Exercise objective
Retype only what runs from the line that contains "carried.location, carried.rotation_quaternion = m.translation, q" through the last line of the listing below, both lines included.

Given information
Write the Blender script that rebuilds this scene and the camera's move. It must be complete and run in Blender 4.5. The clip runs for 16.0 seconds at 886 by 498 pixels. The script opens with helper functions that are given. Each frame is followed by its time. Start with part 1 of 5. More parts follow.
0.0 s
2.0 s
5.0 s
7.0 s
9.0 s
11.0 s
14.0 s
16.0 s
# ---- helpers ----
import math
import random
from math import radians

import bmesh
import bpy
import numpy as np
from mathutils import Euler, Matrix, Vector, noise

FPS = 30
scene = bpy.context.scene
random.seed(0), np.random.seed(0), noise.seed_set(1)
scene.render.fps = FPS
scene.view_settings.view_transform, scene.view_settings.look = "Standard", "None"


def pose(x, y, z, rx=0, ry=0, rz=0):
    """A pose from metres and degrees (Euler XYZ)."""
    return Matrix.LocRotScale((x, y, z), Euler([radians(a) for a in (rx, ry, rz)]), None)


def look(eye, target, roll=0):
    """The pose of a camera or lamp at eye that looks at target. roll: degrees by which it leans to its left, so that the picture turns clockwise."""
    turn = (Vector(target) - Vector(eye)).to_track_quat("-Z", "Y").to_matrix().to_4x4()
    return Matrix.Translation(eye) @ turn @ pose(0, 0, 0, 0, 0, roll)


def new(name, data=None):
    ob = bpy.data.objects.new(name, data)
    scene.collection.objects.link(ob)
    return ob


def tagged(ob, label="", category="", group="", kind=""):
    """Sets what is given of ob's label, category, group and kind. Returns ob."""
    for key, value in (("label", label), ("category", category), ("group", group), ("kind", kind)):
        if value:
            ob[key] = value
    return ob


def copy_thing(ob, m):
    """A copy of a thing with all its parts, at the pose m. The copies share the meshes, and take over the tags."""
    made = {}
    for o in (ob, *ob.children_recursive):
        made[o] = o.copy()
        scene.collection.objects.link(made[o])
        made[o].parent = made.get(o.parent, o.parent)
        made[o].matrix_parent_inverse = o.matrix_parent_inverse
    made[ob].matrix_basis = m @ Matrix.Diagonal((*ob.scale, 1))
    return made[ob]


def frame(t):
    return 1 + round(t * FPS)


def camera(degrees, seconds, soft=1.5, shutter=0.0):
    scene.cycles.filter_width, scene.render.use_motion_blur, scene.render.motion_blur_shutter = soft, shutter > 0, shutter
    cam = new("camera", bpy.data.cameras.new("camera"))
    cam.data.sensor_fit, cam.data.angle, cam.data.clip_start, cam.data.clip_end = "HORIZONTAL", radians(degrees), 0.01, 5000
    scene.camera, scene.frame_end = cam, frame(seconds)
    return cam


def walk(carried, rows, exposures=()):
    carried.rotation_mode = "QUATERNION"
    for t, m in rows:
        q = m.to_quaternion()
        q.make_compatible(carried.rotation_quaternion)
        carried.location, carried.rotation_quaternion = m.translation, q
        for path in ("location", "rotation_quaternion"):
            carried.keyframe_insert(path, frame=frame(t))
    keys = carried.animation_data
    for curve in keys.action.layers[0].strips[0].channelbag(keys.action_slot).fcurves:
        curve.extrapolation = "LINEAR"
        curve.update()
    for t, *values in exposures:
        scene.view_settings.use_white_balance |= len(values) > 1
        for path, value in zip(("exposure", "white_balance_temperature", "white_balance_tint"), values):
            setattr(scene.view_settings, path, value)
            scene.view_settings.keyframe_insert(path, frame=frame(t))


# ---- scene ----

Answer
        carried.location, carried.rotation_quaternion = m.translation, q
        for path in ("location", "rotation_quaternion"):
            carried.keyframe_insert(path, frame=frame(t))
    keys = carried.animation_data
    for curve in keys.action.layers[0].strips[0].channelbag(keys.action_slot).fcurves:
        curve.extrapolation = "LINEAR"
        curve.update()
    for t, *values in exposures:
        scene.view_settings.use_white_balance |= len(values) > 1
        for path, value in zip(("exposure", "white_balance_temperature", "white_balance_tint"), values):
            setattr(scene.view_settings, path, value)
            scene.view_settings.keyframe_insert(path, frame=frame(t))


# ---- scene ----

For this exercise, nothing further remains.